Summary: Positive recent developments are a lightly positive employment report on Friday, retail CPI data as expected today, a still-high retail beef price for November reported today, two days of wholesale beef increases and a stock market making new highs today. As remember, we've been eyeing these seasonal charts with a bit of suspicion (hope). While we are not sure if the December 9 major low and rally to January 1 trade will happen with the strength it normally does, new contract highs, can we get back 50% of this very strong recent price break? And while we are further grasping at bullish straws let's also remember that rebounds which break well-established downtrend lines on the charts also open up the discussion of filling multiple chart gaps open at higher prices. Is this massive sharp price break wrapping up? Please have a risk in place for all speculative trades...Rich Nelson

Trade Recommendation:

(12/12) Sell February live cattle 160 put 2.20, risk 4.10, objective 0.

Hogs

Three prior days of wholesale pork gains, one day of higher cash hogs and not too bad November retail pork prices gave us mixed trade today. The market continues to look for signs of a seasonal price low.

Retail pork prices officially peaked in October 2022. They have been lightly lower this year. For October, the $5.043 per lb. price was only -0.1% from last year. Different than beef, we are putting out a little more production than last year. This price was +28.9% over four years. Today's release showed retail prices in November slipped further, now $4.88 per lb. This is -1.3% from last year and +26.4% over four years. We did see a very very light consumer pushback but we have to say this was nothing like what was feared.

Monday's hog slaughter was estimated at only 462,000 on yesterday afternoon's USDA report. That was under our 483,000 morning estimate. There were said to be two plants down, one for planned maintenance and the other for mechanical reasons. This morning we estimated a still-reduced 477,000 run based on reports the plant with mechanical issues was still down today. USDA's 1 pm report today suggested 479,000 for today.

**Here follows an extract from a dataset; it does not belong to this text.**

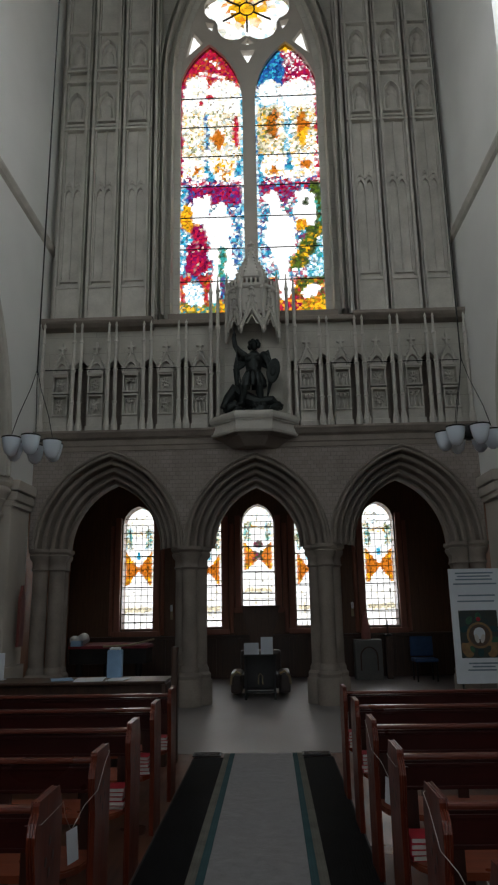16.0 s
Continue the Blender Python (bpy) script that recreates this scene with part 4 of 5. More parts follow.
# ---- statue niche ----
niche = thing("statue_niche", "carved stone niche with a pierced canopy, spire and corbelled platform", "niche", (XC, YW, 4.68))


def half_oct(bm, r, z0, z1, r1=None, y=0.12):
    r1 = r if r1 is None else r1
    rings = []
    for rr, z in ((r, z0), (r1, z1)):
        a = rr * 0.42
        rings.append([bm.verts.new(p) for p in ((-rr, y, z), (-rr, y - 0.25 * rr, z), (-a, y - 0.86 * rr, z), (a, y - 0.86 * rr, z), (rr, y - 0.25 * rr, z), (rr, y, z))])
    for i in range(6):
        j = (i + 1) % 6
        bm.faces.new((rings[0][i], rings[0][j], rings[1][j], rings[1][i]))
    bm.faces.new(rings[0][::-1])
    bm.faces.new(rings[1])
    return bm


for r0, z0, r1, z1 in ((0.42, -0.24, 0.56, -0.14), (0.56, -0.14, 0.62, -0.08), (0.66, -0.08, 0.72, -0.04)):
    part("corbel_course", half_oct(bmesh.new(), r0, z0, z1, r1), "arch_stone", niche)
for r0, z0, r1, z1 in ((0.78, -0.04, 0.80, 0.0), (0.77, 0.0, 0.77, 0.17), (0.79, 0.17, 0.79, 0.20), (0.81, 0.20, 0.83, 0.25), (0.83, 0.25, 0.83, 0.29), (0.80, 0.29, 0.78, 0.34)):
    part("platform_course", half_oct(bmesh.new(), r0, z0, z1, r1), "carved", niche)
part("back_plate", B(-0.56, 0.56, 0.15, 0.22, 0.26, 2.3, 0.01), "end_stone", niche)
for s in (-1, 1):
    for u, w in ((0.66, -0.04), (0.80, 0.02)):
        bm = lathe(bmesh.new(), [(0.055, 0.28), (0.055, 0.40), (0.036, 0.46), (0.034, 1.2), (0.05, 1.24), (0.034, 1.28), (0.032, 2.1), (0.05, 2.14), (0.034, 2.2), (0.03, 2.85), (0.045, 2.9), (0.024, 2.96), (0.004, 3.22)], 8, (s * u, w, 0))
        part("pinnacle", bm, "carved", niche, "slim stone pinnacle")
# solid canopy: three gabled faces, a toothed cornice and a crocketed spire
DRUM = [(-0.49, 0.1), (-0.47, -0.14), (-0.21, -0.40), (0.21, -0.40), (0.47, -0.14), (0.49, 0.1)]


def ring_wall(bm, scale0, z0, scale1, z1, cap=True):
    lo = [bm.verts.new((x * scale0, (y - 0.1) * scale0 + 0.1, z0)) for x, y in DRUM]
    hi = [bm.verts.new((x * scale1, (y - 0.1) * scale1 + 0.1, z1)) for x, y in DRUM]
    for i in range(6):
        j = (i + 1) % 6
        bm.faces.new((lo[i], lo[j], hi[j], hi[i]))
    if cap:
        bm.faces.new(lo[::-1])
        bm.faces.new(hi)


bm = bmesh.new()
ring_wall(bm, 0.97, 2.26, 0.97, 2.84)
for s0, z0, s1, z1 in ((1.0, 2.78, 1.05, 2.82), (1.05, 2.82, 1.05, 2.87), (1.0, 2.96, 1.04, 2.99), (0.88, 2.99, 0.66, 3.02)):
    ring_wall(bm, s0, z0, s1, z1)
part("canopy_drum", bm, "carved", niche, "solid canopy drum with moulded cornice")
bm = bmesh.new()
for (xa, ya), (xb, yb) in zip(DRUM, DRUM[1:]):
    d = Vector((xb - xa, yb - ya, 0))
    n = max(3, int(d.length / 0.075))
    for k in range(n):
        q = Vector((xa, ya, 0)) + d * ((k + 0.5) / n)
        box(bm, q.x - 0.02, q.x + 0.02, q.y - 0.03, q.y + 0.03, 2.87, 2.965)
part("cornice_teeth", bm, "carved", niche, "row of small stone teeth")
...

Cash hogs were +0.40 on Monday. That's an accomplishment. The prior nine business days all posted consistent losses. The Lean Hog Index, a measure of cash hog prices that futures are settled against, falls to 67.70 for cash hogs through Monday. December lean hog futures expire on Thursday. Today's 67.82 settlement implies the trade believes cash hogs will gain 0.12 over three remaining days. Futures are still suggesting a seasonal low for cash hog prices this week.

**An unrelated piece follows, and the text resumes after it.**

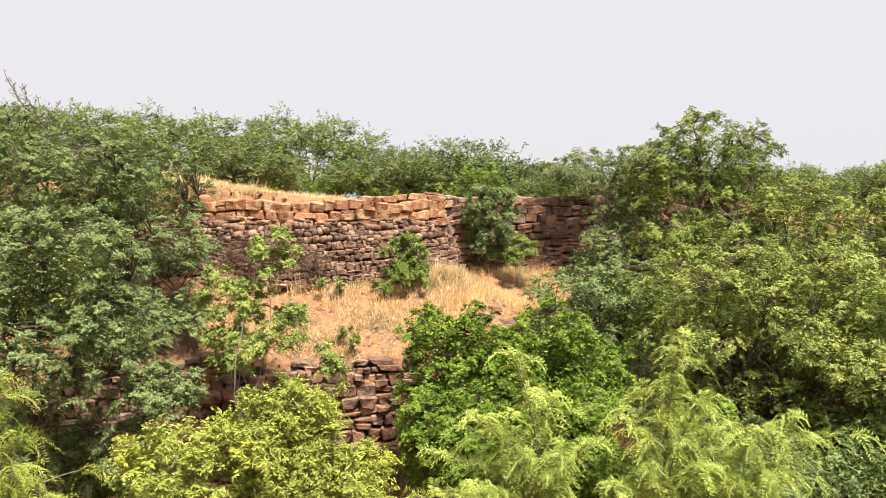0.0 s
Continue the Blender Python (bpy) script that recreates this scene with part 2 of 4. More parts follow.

Cash pork is also doing something interesting. Including Monday's +0.95 trade the wholesale market has gained from new lows for three days in a row now. These three days of gains total 3.42. We will give a little caution here as today's morning report was -0.97.

Over the past 20 years February futures settled at prices over the prior December contract 14 times. The average of those increasing years was +9.00. There were six years with a decline during this time. Usually these were years with a winter supply bulge. The -6.26 decline earlier this year from Dec ‘22 to Feb ’23 this year was due to demand concerns from the looming July 1 Prop 12 implementation. Those six years with declines averaged -7.23.

Possible explanations for the lack of premium in this year's February contract would be demand related. We'll give bears a little room here. Chinese hog prices are still seasonally declining. The US hog trade has light, but clearly reduced from prior months, concerns over the current January 1 Prop 12 implementation. For the US economy the trade has lightly changed its perspective. In  October and November the trade's mindset was for a recession of some sort for Q1 or Q2 ahead. The current mindset for the economy has lightly changed in recent days. Friday's positive jobs report suggested we may not see an economic slowdown much into early next year, or at least without much employment loss. From a supply perspective there is not a big surprise ahead for Q1. USDA which we feel has too large of a production increase for 2024, +1.8% year/year, has no increase set for this coming Q1.

Producers are still looking at a second year of hog production losses for 2024. Last week we calculated hog and feed hedges for the year would result in -$23 per head production losses. 2023 will pencil out with -$26 per head.

February Lean Hog Seasonal: We monitor seasonal price trends but are not tied to them. The seasonal for hog futures, not cash hogs, is for a rally from November 6 to November 25 then sharp break into December 17. That becomes the final major low. After a minor rally to January 5 then minor break to January 11 this contract then rallies into expiration. If you are looking at this year's price action our moderate October 25 to November 7 rally would be the first step. We would therefore be on the second step to major lows right now if this seasonal holds.

The general trend on the hog futures chart is down. The current major low was posted 11/28. There are four separate intraday gaps on this chart at higher prices. They are at 70.80 from the 12/4 close, 75.05 from 11/20, 78.60 from 9/28 and 80.90 from 9/20. Bears remain in control.

Summary: As noted before, the trade is looking for more solid reasons to justify a major price low than we currently have. Three days of wholesale pork gains were lightly countered by lower trade this morning. Nine days of cash hog losses were seen. We now have one day up. When we have a better official low established the trade can also revise this minimal premium in the February contract. Please use a risk order in place if you are trading this market from any direction...Rich Nelson

Working Trades:

(11/15) Sold February 66 hog put 1.90, risk 3.80, objective 0. Closed 2.15.

(11/30) Sold February 66 hog put 1.45, risk 3.80, objective 0. Closed 2.15.